Halloween Crack, Iceberg A-83 breaks

The latest visualization of satellite optical images reveals the agglomeration of Paris in 2020-2023. The use of such imagery is useful for urban planning and analysis of city development.

Paris agglomeration, 2020-2023, Sentinel-2

D. Radar imagery

Sentinel-1 radar imagery provides all-weather, day-and-night EO capabilities, making it invaluable for monitoring environmental changes, land cover, and emergency response activities. Its SAR technology is beneficial for mapping surface deformations, ice monitoring, and maritime surveillance due to its ability to penetrate clouds and darkness.

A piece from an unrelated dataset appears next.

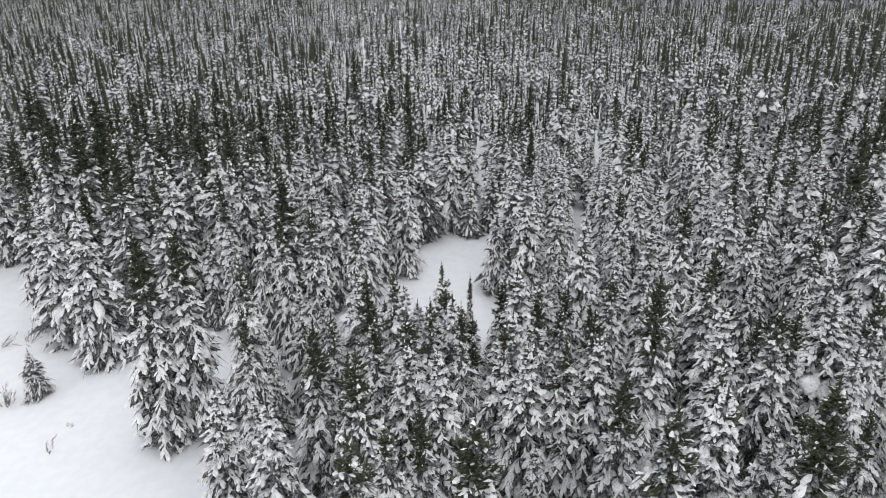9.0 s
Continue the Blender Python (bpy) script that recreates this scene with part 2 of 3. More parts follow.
class Bag:
    """Gathers points and triangles."""

    def __init__(self):
        self.v, self.f, self.n = [], [], 0

    def add(self, v, f):
        self.v.append(np.asarray(v, float))
        self.f.append(np.asarray(f) + self.n)
        self.n += len(v)

    def arrays(self, floor=None):
        if not self.v:
            return np.zeros((0, 3)), np.zeros((0, 3), int)
        v = np.concatenate(self.v)
        if floor is not None:
            v[:, 2] = np.maximum(v[:, 2], floor + 0.12 * np.sin(v[:, 0] * 9) * np.sin(v[:, 1] * 7))
        return v, np.concatenate(self.f)


def tube(bag, points, radii, sides=5):
    points = np.asarray(points, float)
    n = len(points)
    d = np.gradient(points, axis=0)
    d /= np.linalg.norm(d, axis=1)[:, None] + 1e-9
    ref = np.where(np.abs(d[:, 2:3]) > 0.9, np.array([[1.0, 0, 0]]), np.array([[0, 0, 1.0]]))
    a = np.cross(d, ref)
    a /= np.linalg.norm(a, axis=1)[:, None]
    b = np.cross(d, a)
    ang = np.arange(sides) * 2 * np.pi / sides
    ring = a[:, None, :] * np.cos(ang)[None, :, None] + b[:, None, :] * np.sin(ang)[None, :, None]
    v = (points[:, None, :] + ring * np.asarray(radii, float)[:, None, None]).reshape(-1, 3)
    f = []
    for i in range(n - 1):
        for j in range(sides):
            p, q = i * sides + j, i * sides + (j + 1) % sides
            f += [(p, q, q + sides), (p, q + sides, p + sides)]
    bag.add(v, f)


BLOB = [(0, 6, 1), (1, 6, 2), (2, 6, 3), (3, 6, 4), (4, 6, 5), (5, 6, 0)]
PILLOW = [(0, 4, 1), (1, 4, 2), (2, 4, 3), (3, 4, 0)]
DIAMOND = [(0, 2, 1), (0, 3, 2)]
BLADE = [(0, 1, 2)]
# boughs by nearness: gap between whorls, boughs in a whorl, fingers of snow, blades of needles, width of the snow
DETAIL = ((0.35, 6, 13, 6, 0.64), (0.38, 8, 2, 1, 0.88), (0.58, 7, 1, 1, 1.45), (0.86, 5, 1, 0, 1.75))
UP = np.array([0.0, 0.0, 1.0])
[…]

The time-series below showcases the movement of floating objects in the Upper Bay in New York in the period from 2020 to 2023. The detection capabilities of radar technology, regardless of the time of day or weather, are used to track objects and monitor changes on the earth’s surface.

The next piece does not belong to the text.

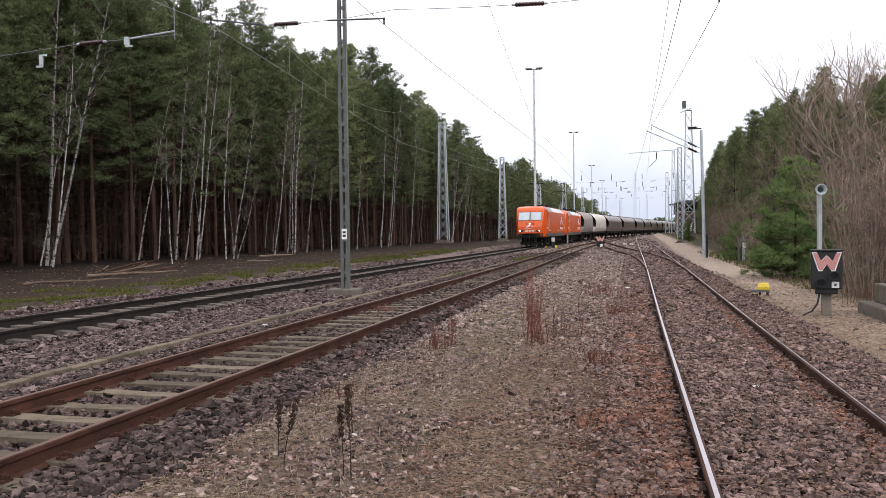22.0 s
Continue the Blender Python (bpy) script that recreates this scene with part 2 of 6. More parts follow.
M_RUST = surf("rail_rust", (0.02, 0.0092, 0.0065), (0.08, 0.036, 0.025), 5, 60, 0.75, bump=0.3, spread=0.1, stretch=(1, 0.35, 1))
M_RUST_TOP = surf("rusty_rail_head", (0.075, 0.04, 0.026), (0.14, 0.085, 0.06), 5, 60, 0.6, 0.3, 0.1, spread=0.1)
M_SLEEPER_PALE = surf("grey_sleeper_concrete", (0.07, 0.06, 0.053), (0.17, 0.148, 0.132), 5, 45, 0.9, bump=0.5, spread=0.3, wear=(0.06, 0.05, 0.045), wear_at=0.6)
M_RAIL_DARK = surf("oily_rail", (0.009, 0.0075, 0.007), (0.026, 0.021, 0.019), 4, 50, 0.72, bump=0.3, spread=0.1)
M_POLISH = surf("polished_rail_head", (0.30, 0.27, 0.29), (0.46, 0.42, 0.45), 6, 80, 0.28, 1.0, 0.05, spread=0.05, stretch=(1, 0.1, 1))
M_GALV = surf("galvanised_steel", (0.29, 0.33, 0.345), (0.50, 0.55, 0.575), 3, 40, 0.6, 0.1, 0.15, spread=0.15)
M_GREYSTEEL = surf("grey_painted_steel", (0.06, 0.067, 0.063), (0.125, 0.135, 0.128), 2, 40, 0.6, 0.2, 0.15, spread=0.15, wear=(0.08, 0.05, 0.035), wear_at=0.66)
M_IRON = surf("dark_iron", (0.016, 0.014, 0.013), (0.05, 0.044, 0.04), 3, 40, 0.7, 0.3, 0.2)
M_BLACK = plain("black_paint", (0.008, 0.008, 0.009), 0.6)
M_WIRE = plain("weathered_wire", (0.26, 0.265, 0.27), 0.5, 0.5, 0.1)
M_PORCELAIN = plain("brown_porcelain", (0.035, 0.016, 0.014), 0.25)
M_YELLOW = surf("yellow_paint", (0.50, 0.36, 0.03), (0.72, 0.56, 0.06), 4, 40, 0.5, bump=0.1)
M_WHITE = plain("white_enamel", (0.7, 0.7, 0.68), 0.4)
M_FADED = plain("faded_lettering", (0.62, 0.40, 0.30), 0.5)
M_PINK = surf("faded_red_enamel", (0.44, 0.18, 0.165), (0.56, 0.28, 0.255), 8, 60, 0.45, bump=0.1)
M_ORANGE = surf("orange_paint", (0.57, 0.078, 0.011), (0.69, 0.108, 0.016), 1.2, 18, 0.24, bump=0.04, depth=0.004, spread=0.03, wear=(0.46, 0.075, 0.02), wear_at=0.66)
M_SKIRT = surf("dusty_grey_paint", (0.042, 0.039, 0.034), (0.088, 0.081, 0.069), 2, 25, 0.55, bump=0.1)
M_GRILLE = surf("silver_grille", (0.38, 0.40, 0.41), (0.55, 0.57, 0.58), 3, 40, 0.4, 0.5, 0.1, spread=0.1)
M_GRILLE_DARK = surf("dark_grille", (0.05, 0.06, 0.07), (0.12, 0.14, 0.155), 3, 40, 0.4, 0.4, 0.1, spread=0.1)
# grime of frames and bogies, also the painted shade in the wagon ends
M_UNDER = surf("underframe_grime", (0.003, 0.003, 0.003), (0.014, 0.012, 0.011), 3, 30, 0.8, bump=0.3)
M_GLASS_DARK = plain("dark_window_glass", (0.012, 0.014, 0.016), 0.06, 0.0, 0)
M_SCREEN = plain("windscreen_glass", (0.40, 0.44, 0.46), 0.05, 1.0, 0)
M_LAMP = lamp_glow("head_lamp_glow", (1.0, 0.93, 0.75), 2.2)
M_WAGON = surf("brown_wagon_paint", (0.062, 0.046, 0.043), (0.15, 0.112, 0.104), 0.8, 12, 0.36, bump=0.1, spread=0.25, wear=(0.12, 0.10, 0.095), wear_at=0.64)
M_WAGON_GREY = surf("grey_wagon_paint", (0.15, 0.13, 0.12), (0.32, 0.285, 0.26), 0.7, 12, 0.6, bump=0.1, spread=0.05, wear=(0.09, 0.07, 0.06), wear_at=0.62)
M_WAGON_CREAM = surf("cream_wagon_paint", (0.40, 0.38, 0.33), (0.60, 0.58, 0.52), 0.7, 12, 0.6, bump=0.1, spread=0.05, wear=(0.22, 0.19, 0.16), wear_at=0.64)
M_BIRCH = surf("birch_bark", (0.22, 0.20, 0.19), (0.62, 0.59, 0.57), 2.2, 9, 0.8, bump=0.3, spread=0.25, stretch=(1, 1, 2.2), wear=(0.03, 0.027, 0.025), wear_at=0.47)
M_TWIG = surf("birch_twigs", (0.09, 0.06, 0.055), (0.18, 0.14, 0.13), 4, 30, 0.85, spread=0.2)
M_PINEBARK = surf("pine_bark", (0.026, 0.0155, 0.0115), (0.085, 0.047, 0.034), 2, 20, 0.9, bump=0.6, spread=0.35, stretch=(1, 1, 0.4))
M_NEEDLES = leaves("pine_needles", (0.04, 0.057, 0.03), (0.18, 0.222, 0.098))
# olive tone of the edge pines; on far trees its paleness is painted haze
M_NEEDLES_EDGE = leaves("olive_pine_needles", (0.058, 0.076, 0.04), (0.25, 0.285, 0.128))
M_DEADTWIG = leaves("dead_pine_twigs", (0.034, 0.022, 0.018), (0.115, 0.077, 0.064))
M_NEEDLES_YOUNG = leaves("young_pine_needles", (0.06, 0.1, 0.038), (0.23, 0.31, 0.115))
M_BAREBARK = surf("bare_tree_bark", (0.09, 0.075, 0.063), (0.2, 0.17, 0.15), 3, 25, 0.9, spread=0.3)
M_BRUSH = surf("brown_brush", (0.12, 0.088, 0.068), (0.30, 0.228, 0.185), 3, 25, 0.9, spread=0.35)
M_WEED_RED = surf("red_dead_weed", (0.09, 0.035, 0.028), (0.17, 0.07, 0.052), 6, 40, 0.9, spread=0.3)
M_WEED_DARK = surf("dark_dead_weed", (0.018, 0.012, 0.010), (0.06, 0.038, 0.028), 6, 40, 0.9, spread=0.3)
M_LOG = surf("peeled_log", (0.06, 0.04, 0.03), (0.19, 0.14, 0.105), 3, 25, 0.85, spread=0.3, stretch=(0.4, 1, 1))
M_BRICK = surf("old_brick", (0.10, 0.06, 0.045), (0.2, 0.135, 0.10), 2, 25, 0.9, bump=0.3)
M_ROOF = surf("dark_roofing", (0.02, 0.02, 0.021), (0.05, 0.048, 0.048), 2, 25, 0.8)
M_LICHEN = surf("pale_stone", (0.35, 0.33, 0.30), (0.6, 0.58, 0.55), 8, 50, 0.8)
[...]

Upper Bay, New York, 2020-2023, Sentinel-1

GEE for Everyone

One of Google Earth Engine’s most significant strengths is its accessibility. It is designed to be accessible to a wide range of users, not just traditional remote sensing experts.

Users can interact with the platform through a user-friendly web interface or programmatically using the GEE API, which supports multiple programming languages such as JavaScript and Python.

Additionally, GEE offers extensive documentation, tutorials, and an active user community, making it easier for newcomers to get started. When searching the Internet, you can find many studies of satellite data using GEE, which emphasizes the importance of this tool in the development of algorithms. Based on the EO Hub Report, approximately one-fifth of users use GEE in their daily work. This shows that it is a competitive tool for Esri products or open-source QGIS.

Conclusion

Google Earth Engine represents a monumental leap forward in our ability to understand and manage Earth’s environment. By combining a collection of satellite imagery with analytical tools, GEE enables us to tackle complex environmental challenges with efficiency and scale!

Getting back to time-series visualizations, which phenomena would you like to present using the Google Earth Engine?